Abstract

The aim of Andrew Feenberg's ambitious and intriguing study is to demonstrate the importance of Heidegger's early work for Marcuse's thinking, early and late ("even against Marcuse's explicit self-understanding"), and, more importantly, to project its undeveloped promise as a philosophy of technology. Feenberg argues that "Marcuse remained true at some level to an earlier Heidegger the later Heidegger rejected and concealed" (xiv).2 Marcuse, we are told, shared the early Heidegger's "crucial conviction that the notion of being is modeled on productive activity in Greek thought and the thought of Aristotle in particular" (85; see also 53, 88, 100). Opening chapters on the Greek understanding of techne and Heidegger's early and later reflections on techne and technology give way to four chapters recounting Marcuse's early work on Hegel and later works on Freud and aesthetics, but always with the purpose of demonstrating the persisting valence of that "crucial conviction." The result is a lucid and forceful argument for retrieving the insights of the Greek understanding of techne, as Feenberg sees them interpreted by the early Heidegger, in order to develop the unrealized potential of Marcuse's thinking as the prototype of a needed phenomenological Marxist approach to technology in the present.
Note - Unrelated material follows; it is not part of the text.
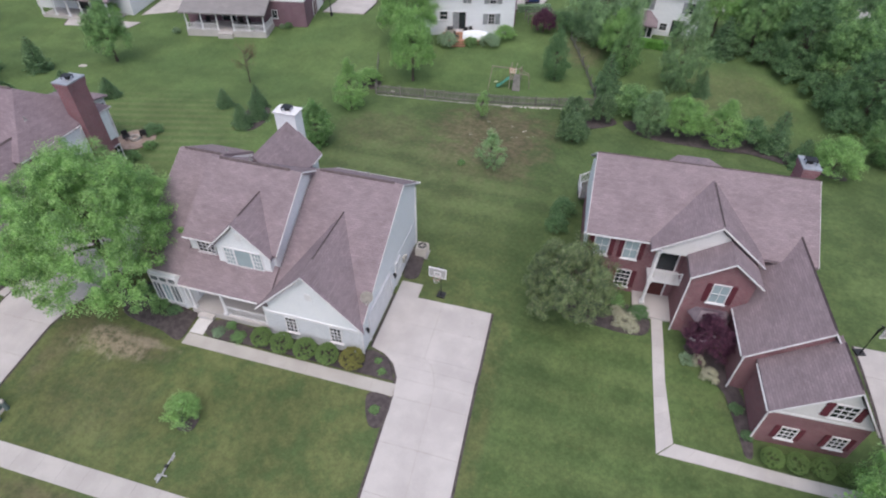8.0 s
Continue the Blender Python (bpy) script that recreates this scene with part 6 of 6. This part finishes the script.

The argument is not above reproach in my view and, in the interest of stimulating discussion, I would like to offer a few criticisms, suggestions, and pleas for clarification. My remarks are divided into two parts. In the first part, I raise some objections to Feenberg's interpretation of Heidegger's thought. In the second part, I express some reservations with the project that Feenberg derives from the phenomenological promise of Marcuse's philosophy of technology.